Now, Trump is on the verge of revising NAFTA. That would affect both Canada and Mexico, of course, but there’s a significant difference between how the two countries have handled Trump.
Mexican President Enrique Peña Nieto has been notably tough with his American counterpart. In late January, when Trump insisted he would keep his campaign promise to make Mexico pay for a border wall, Nieto cancelled their planned meeting. Now, in a significant retreat, Trump says Mexico will pay for the wall “eventually” and “in some form”; American taxpayers will pay the upfront costs, if the proposal ever passes congressional muster. Trump’s capitulation is partly an acknowledgement of political reality, but also a testament to Nieto’s firmness in making that reality clear. (Nieto is under increasing nationalist pressure ahead of next year’s presidential election, for which he’s not eligible.)
This lesson of standing up to Trump extends to other world leaders. Chinese President Xi Jinping got Trump to stop accusing China of being a currency manipulator by leveraging his need for an ally against North Korea. Australian Prime Minister Malcolm Turnbull stood up to Trump’s bullying over a “dumb” Obama-era refugee resettlement agreement, which Trump later agreed to abide by.

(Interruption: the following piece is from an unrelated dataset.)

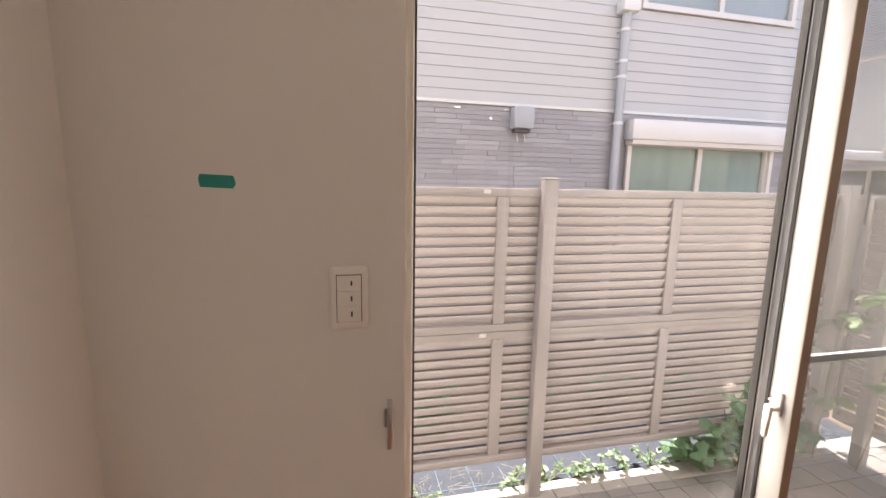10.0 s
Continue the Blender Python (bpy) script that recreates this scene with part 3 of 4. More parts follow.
# tap behind the counter
tp = thing("kitchen_tap", (-1.30, -4.12, 0.86), "chrome kitchen tap behind the counter", "tap")
b = B()
rod(b, (-1.30, -4.12, 0.86), (-1.30, -4.12, 1.02), 0.016)
part("body", b, M_chrome, tp)
b = B()
rod(b, (-1.30, -4.12, 1.0), (-1.42, -4.02, 1.035), 0.011)
part("spout", b, M_chrome, tp)
ku = thing("kitchen_unit", (-1.7, -4.0, 0), "white kitchen unit with steel worktop", "kitchen unit")
part("body", box(B(), -3.40, -4.28, 0.0, -1.02, SY - 0.125, 0.82, 0.003), M_plate, ku)
part("worktop", box(B(), -3.42, -4.30, 0.8205, -1.00, SY - 0.123, 0.86, 0.004), M_chrome, ku)

# passage door with a narrow glass slit
kd = thing("door_2", (-0.33, KY, 0), "pale full-height door with a narrow dark glass slit", "door", kind="structure")
part("casing", box(B(), -0.055, KY - 0.05, 0, -0.0145, KY + 0.03, 2.469, 0.004), M_trim, kd)
part("casing", box(B(), -0.659, KY - 0.05, 0, -0.625, KY + 0.03, 2.469, 0.004), M_trim, kd)
part("casing", box(B(), -0.625, KY - 0.05, 2.43, -0.055, KY + 0.03, 2.469, 0.004), M_trim, kd)
lf = part("leaf", box(B(), -0.622, KY - 0.02, 0.008, -0.058, KY + 0.012, 2.428, 0.003), M_door, kd)
part("glass_slit", box(B(), -0.490, KY + 0.0105, 0.45, -0.405, KY + 0.015, 2.235, 0.001), M_slit, lf, "dark brown glass slit")
lp = part("lever_plate", lathe(B(), [(0.024, 0), (0.024, 0.007), (0.020, 0.010)], (-0.57, KY + 0.012, 0.95), "y"), M_chrome, lf)
b = B()
rod(b, (-0.57, KY + 0.02, 0.95), (-0.57, KY + 0.06, 0.95), 0.009)
rod(b, (-0.575, KY + 0.058, 0.95), (-0.45, KY + 0.058, 0.95), 0.009)
part("lever", b, M_chrome, lp)


def air_conditioner():
    x0, x1, z0, z1 = -2.812, -1.985, 2.133, 2.415
    a = thing("air_conditioner", ((x0 + x1) / 2, SY, z0), "white wall air conditioner with beige flap above the counter", "air conditioner")
    b = B()
    prof = [(SY + 0.002, z1), (SY + 0.165, z1), (SY + 0.198, z1 - 0.02), (SY + 0.208, z1 - 0.08), (SY + 0.206, z1 - 0.155), (SY + 0.175, z0 + 0.075), (SY + 0.150, z0 + 0.050),
            (SY + 0.110, z0 + 0.010), (SY + 0.09, z0), (SY + 0.002, z0)]
    prism(b, prof, "x", x0 + 0.012, x1 - 0.012, 0.003)
    part("body", b, M_ac, a)
    for x in (x0, x1 - 0.012):
        b = B()
        prism(b, [(y + (0.004 if y > SY + 0.01 else 0), z) for y, z in prof], "x", x, x + 0.0118, 0.003)
        part("side_cover", b, M_ac, a)
    b = B()
    prism(b, [(SY + 0.180, z0 + 0.072), (SY + 0.184, z0 + 0.072), (SY + 0.116, z0 + 0.010), (SY + 0.112, z0 + 0.010)], "x", x0 + 0.135, x1 - 0.055)
    part("flap", b, M_acb, a, "beige air flap")
    b = B()
    prism(b, [(SY + 0.180, z0 + 0.078), (SY + 0.1825, z0 + 0.078), (SY + 0.1815, z0 + 0.073), (SY + 0.179, z0 + 0.073)], "x", x0 + 0.13, x1 - 0.05)
    part("flap_gap", b, M_slot, a)
    part("grille", box(B(), x0 + 0.04, SY + 0.02, z1 - 0.001, x1 - 0.04, SY + 0.15, z1 + 0.003), M_slot, a, "dark top grille")
    part("display", box(B(), x0 + 0.062, SY + 0.183, z0 + 0.078, x0 + 0.088, SY + 0.196, z0 + 0.100, 0.002), M_slot, a, "small dark display")
    part("emblem", box(B(), x1 - 0.085, SY + 0.2070, z1 - 0.06, x1 - 0.035, SY + 0.2095, z1 - 0.052), M_screenf, a)
    h = thing("remote_holder", (-2.035, SY, 2.05), "small white wire remote holder on the wall", "holder")
    b = B()
    rod(b, (-1.978, SY + 0.006, 2.10), (-1.978, SY + 0.006, 2.00), 0.003, seg=8)
    rod(b, (-1.978, SY + 0.006, 2.00), (-2.018, SY + 0.012, 2.00), 0.003, seg=8)
    rod(b, (-2.018, SY + 0.012, 2.00), (-2.022, SY + 0.012, 2.085), 0.003, seg=8)
    part("wire", b, M_white, h)
    part("back_plate", box(B(), -2.032, SY + 0.0005, 1.992, -1.970, SY + 0.004, 2.105, 0.001), M_plate, h)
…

Trudeau tried to appease Trump—and got a potential trade war to thank for his efforts.
“Trump has escalated what were modest and longstanding frictions,” Politico’s Adam Behsudi argued on Tuesday, “into a full-blown trade dispute largely because Canada is an easy target and doesn’t have as many weapons to fight back. “Canada is an easy villain,” Laura Dawson, of the Canada Institute at the Woodrow Wilson Center, told Behsudi. “They cannot retaliate with the force of a China or a Mexico. It’s not like Canada is going to open up the border and let a whole bunch of Central Americans into the United States. So Canada is a pretty safe target.”
All of which suggests Trudeau took exactly the wrong approach to Trump. Like a stereotypical schoolyard bully, the president respects only those who fight back. Instead of singing to Trump, Mulroney should have barked at him.